[A run of records]
○ ○ ○ ○ ○

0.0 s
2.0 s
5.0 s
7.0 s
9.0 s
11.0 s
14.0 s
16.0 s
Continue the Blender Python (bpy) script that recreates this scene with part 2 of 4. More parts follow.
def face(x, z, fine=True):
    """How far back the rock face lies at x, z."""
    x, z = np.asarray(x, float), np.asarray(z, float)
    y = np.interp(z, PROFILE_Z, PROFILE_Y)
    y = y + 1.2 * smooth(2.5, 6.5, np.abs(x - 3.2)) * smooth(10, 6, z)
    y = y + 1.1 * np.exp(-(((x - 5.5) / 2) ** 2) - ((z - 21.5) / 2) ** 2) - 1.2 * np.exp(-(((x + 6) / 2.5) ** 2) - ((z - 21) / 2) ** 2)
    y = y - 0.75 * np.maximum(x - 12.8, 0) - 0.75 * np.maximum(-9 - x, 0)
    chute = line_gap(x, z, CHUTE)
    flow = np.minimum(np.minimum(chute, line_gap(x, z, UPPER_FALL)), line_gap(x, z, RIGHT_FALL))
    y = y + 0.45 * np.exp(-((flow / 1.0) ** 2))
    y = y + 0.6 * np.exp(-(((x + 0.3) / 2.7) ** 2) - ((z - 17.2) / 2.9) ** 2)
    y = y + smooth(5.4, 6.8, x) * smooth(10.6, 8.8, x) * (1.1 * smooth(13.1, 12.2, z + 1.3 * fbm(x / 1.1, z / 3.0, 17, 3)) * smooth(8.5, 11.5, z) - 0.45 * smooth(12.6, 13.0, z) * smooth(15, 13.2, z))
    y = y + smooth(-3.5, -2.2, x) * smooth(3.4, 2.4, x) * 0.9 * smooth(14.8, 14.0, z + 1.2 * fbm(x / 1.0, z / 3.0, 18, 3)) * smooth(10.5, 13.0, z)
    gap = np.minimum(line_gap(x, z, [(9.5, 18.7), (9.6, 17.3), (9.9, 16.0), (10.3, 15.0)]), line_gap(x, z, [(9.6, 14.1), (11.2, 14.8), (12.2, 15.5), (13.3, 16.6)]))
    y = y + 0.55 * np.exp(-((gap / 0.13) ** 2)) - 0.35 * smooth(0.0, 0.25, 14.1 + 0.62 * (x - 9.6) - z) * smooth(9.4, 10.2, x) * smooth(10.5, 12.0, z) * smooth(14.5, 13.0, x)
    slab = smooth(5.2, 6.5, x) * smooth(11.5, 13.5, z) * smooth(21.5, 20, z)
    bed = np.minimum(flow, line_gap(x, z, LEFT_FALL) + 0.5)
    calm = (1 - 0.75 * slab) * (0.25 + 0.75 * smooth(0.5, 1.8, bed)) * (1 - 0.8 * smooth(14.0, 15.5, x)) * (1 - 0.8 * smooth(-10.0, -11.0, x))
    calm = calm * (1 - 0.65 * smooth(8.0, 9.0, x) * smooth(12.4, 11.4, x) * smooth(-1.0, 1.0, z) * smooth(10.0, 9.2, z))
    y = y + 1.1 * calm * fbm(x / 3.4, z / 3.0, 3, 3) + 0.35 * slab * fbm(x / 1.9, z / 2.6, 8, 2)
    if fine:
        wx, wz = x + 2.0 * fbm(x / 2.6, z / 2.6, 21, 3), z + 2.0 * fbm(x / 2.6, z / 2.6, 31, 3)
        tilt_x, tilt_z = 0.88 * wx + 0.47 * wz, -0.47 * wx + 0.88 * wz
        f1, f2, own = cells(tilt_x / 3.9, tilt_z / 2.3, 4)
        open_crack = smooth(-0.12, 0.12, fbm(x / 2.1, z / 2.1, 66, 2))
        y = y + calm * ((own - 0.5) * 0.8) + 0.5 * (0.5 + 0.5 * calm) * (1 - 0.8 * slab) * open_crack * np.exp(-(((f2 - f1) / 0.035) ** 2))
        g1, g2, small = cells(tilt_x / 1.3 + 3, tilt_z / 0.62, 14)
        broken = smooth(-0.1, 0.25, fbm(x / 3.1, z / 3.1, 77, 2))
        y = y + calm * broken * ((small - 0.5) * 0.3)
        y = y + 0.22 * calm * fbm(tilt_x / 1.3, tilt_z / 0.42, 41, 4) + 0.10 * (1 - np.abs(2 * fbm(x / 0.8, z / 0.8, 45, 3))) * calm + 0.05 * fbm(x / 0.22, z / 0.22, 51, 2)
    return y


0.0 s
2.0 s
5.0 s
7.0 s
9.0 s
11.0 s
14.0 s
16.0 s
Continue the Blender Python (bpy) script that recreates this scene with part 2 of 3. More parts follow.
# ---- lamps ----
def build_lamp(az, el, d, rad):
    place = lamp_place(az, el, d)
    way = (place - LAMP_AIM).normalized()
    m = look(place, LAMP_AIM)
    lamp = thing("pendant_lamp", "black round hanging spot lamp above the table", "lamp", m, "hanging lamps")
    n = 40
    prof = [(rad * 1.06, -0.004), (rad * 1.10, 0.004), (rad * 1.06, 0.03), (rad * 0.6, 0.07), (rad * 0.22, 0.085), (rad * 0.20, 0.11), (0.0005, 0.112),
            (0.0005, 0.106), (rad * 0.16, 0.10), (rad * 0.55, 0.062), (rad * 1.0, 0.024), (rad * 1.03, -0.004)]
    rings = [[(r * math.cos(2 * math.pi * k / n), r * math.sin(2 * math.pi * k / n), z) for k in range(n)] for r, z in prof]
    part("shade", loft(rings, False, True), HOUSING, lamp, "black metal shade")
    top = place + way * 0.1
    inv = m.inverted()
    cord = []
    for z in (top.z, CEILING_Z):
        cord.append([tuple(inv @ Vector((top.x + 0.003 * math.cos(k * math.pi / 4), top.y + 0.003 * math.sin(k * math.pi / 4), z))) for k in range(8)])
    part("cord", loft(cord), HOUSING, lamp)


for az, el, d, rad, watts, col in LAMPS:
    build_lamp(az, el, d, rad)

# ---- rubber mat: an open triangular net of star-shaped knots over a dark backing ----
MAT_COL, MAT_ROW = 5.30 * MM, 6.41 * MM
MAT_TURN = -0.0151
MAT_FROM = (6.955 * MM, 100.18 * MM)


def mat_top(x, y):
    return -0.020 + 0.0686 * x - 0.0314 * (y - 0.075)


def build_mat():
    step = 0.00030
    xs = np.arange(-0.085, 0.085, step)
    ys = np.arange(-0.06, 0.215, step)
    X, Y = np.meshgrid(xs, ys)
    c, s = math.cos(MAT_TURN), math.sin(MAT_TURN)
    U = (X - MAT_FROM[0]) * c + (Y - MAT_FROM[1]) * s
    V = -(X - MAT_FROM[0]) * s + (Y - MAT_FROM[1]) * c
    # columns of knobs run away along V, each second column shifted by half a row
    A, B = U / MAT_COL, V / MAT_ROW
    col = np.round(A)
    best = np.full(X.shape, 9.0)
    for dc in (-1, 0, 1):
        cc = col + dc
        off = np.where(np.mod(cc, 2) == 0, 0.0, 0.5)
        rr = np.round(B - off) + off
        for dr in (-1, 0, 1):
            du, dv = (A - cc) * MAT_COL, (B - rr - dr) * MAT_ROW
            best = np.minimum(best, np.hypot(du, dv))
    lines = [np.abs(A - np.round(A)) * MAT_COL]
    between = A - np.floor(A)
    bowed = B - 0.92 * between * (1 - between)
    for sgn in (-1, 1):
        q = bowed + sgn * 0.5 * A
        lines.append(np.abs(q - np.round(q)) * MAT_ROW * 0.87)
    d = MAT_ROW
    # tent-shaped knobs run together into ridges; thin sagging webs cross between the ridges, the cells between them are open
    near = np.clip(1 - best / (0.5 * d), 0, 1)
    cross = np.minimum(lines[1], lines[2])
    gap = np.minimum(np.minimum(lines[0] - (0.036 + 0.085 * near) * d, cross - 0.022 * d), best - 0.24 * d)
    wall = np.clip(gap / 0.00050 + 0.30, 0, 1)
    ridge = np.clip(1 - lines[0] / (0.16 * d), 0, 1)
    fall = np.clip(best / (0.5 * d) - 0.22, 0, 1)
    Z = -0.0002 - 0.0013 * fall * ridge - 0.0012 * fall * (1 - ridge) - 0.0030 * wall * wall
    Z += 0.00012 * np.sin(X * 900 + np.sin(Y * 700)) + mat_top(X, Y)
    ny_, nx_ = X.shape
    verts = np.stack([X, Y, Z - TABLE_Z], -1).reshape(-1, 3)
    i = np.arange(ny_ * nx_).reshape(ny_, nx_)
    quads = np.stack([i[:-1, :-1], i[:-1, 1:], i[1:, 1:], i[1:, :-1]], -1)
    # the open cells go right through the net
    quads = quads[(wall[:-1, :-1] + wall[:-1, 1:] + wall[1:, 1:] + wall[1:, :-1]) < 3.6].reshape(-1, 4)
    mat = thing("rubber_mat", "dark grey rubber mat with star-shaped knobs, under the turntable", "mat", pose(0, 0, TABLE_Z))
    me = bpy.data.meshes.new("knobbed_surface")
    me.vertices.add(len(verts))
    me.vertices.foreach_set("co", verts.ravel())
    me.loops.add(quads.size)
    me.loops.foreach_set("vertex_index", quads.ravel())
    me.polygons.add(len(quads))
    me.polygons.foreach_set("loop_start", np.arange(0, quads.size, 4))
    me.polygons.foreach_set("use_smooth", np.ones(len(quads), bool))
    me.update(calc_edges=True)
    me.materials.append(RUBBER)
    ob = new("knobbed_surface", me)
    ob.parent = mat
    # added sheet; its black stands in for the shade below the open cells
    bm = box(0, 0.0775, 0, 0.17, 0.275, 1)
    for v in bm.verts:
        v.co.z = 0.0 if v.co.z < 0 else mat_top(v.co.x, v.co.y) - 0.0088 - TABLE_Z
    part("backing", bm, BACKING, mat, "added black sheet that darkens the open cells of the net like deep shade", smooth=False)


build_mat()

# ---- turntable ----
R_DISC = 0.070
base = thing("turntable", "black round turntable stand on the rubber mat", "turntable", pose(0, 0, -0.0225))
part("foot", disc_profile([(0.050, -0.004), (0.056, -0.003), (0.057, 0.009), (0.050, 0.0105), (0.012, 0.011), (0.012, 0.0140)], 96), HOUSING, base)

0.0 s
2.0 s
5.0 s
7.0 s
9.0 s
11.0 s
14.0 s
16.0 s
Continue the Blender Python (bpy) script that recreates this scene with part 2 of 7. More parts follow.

○ ○ ○ ○ ○

[INSTRUCTIONS TO FOLLOW]
Using the entries above, return each line in which the word "script" occurs.

[CORRECT OUTPUT]
Continue the Blender Python (bpy) script that recreates this scene with part 2 of 4. More parts follow.
Continue the Blender Python (bpy) script that recreates this scene with part 2 of 3. More parts follow.
Continue the Blender Python (bpy) script that recreates this scene with part 2 of 7. More parts follow.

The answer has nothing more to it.